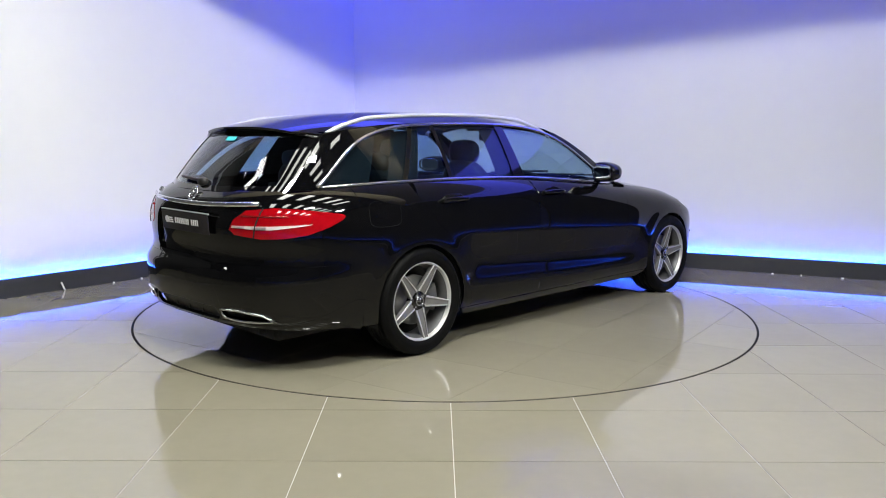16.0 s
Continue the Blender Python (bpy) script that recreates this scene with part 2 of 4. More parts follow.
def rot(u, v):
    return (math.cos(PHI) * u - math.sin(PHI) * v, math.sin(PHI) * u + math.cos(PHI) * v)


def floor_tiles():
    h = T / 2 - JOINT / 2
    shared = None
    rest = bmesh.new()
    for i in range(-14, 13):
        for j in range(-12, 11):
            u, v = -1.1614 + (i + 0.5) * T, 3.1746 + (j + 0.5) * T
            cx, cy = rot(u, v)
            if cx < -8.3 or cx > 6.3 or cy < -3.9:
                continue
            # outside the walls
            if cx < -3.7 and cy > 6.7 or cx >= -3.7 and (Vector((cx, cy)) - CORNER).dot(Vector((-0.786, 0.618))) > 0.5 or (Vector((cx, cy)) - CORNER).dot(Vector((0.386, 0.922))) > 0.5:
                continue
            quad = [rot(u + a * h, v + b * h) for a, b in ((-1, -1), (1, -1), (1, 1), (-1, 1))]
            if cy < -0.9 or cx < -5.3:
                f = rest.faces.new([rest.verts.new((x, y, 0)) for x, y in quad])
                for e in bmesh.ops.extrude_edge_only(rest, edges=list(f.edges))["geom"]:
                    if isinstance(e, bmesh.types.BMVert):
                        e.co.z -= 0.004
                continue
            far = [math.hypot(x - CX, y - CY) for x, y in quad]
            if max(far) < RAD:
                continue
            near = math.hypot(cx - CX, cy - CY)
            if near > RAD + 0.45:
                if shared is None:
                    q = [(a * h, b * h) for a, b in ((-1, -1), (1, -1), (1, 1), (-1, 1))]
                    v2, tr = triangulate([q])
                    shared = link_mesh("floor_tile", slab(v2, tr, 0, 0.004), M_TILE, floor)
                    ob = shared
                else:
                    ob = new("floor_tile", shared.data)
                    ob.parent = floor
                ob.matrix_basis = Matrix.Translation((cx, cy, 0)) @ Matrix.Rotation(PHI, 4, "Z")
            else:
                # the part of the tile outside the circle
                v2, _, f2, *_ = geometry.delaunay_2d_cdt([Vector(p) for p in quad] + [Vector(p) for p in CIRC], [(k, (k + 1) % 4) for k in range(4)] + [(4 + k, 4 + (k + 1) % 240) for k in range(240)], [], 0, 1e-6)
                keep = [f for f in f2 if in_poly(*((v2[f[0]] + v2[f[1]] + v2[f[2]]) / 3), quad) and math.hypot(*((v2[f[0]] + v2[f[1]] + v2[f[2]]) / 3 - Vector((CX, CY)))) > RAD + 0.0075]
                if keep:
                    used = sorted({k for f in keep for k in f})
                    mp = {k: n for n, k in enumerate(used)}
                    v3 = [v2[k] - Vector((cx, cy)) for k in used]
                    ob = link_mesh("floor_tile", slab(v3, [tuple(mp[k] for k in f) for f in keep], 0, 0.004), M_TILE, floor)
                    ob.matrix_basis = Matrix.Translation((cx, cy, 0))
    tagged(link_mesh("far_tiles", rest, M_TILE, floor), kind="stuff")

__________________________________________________

*OBJECTIVE*
Please quote the lines of the material, beginning with the first and ending with the one that contains "return (math.cos(PHI) *", exactly as written and without any pictures.

*RESULT OF THIS EXERCISE*
16.0 s
Continue the Blender Python (bpy) script that recreates this scene with part 2 of 4. More parts follow.
def rot(u, v):
    return (math.cos(PHI) * u - math.sin(PHI) * v, math.sin(PHI) * u + math.cos(PHI) * v)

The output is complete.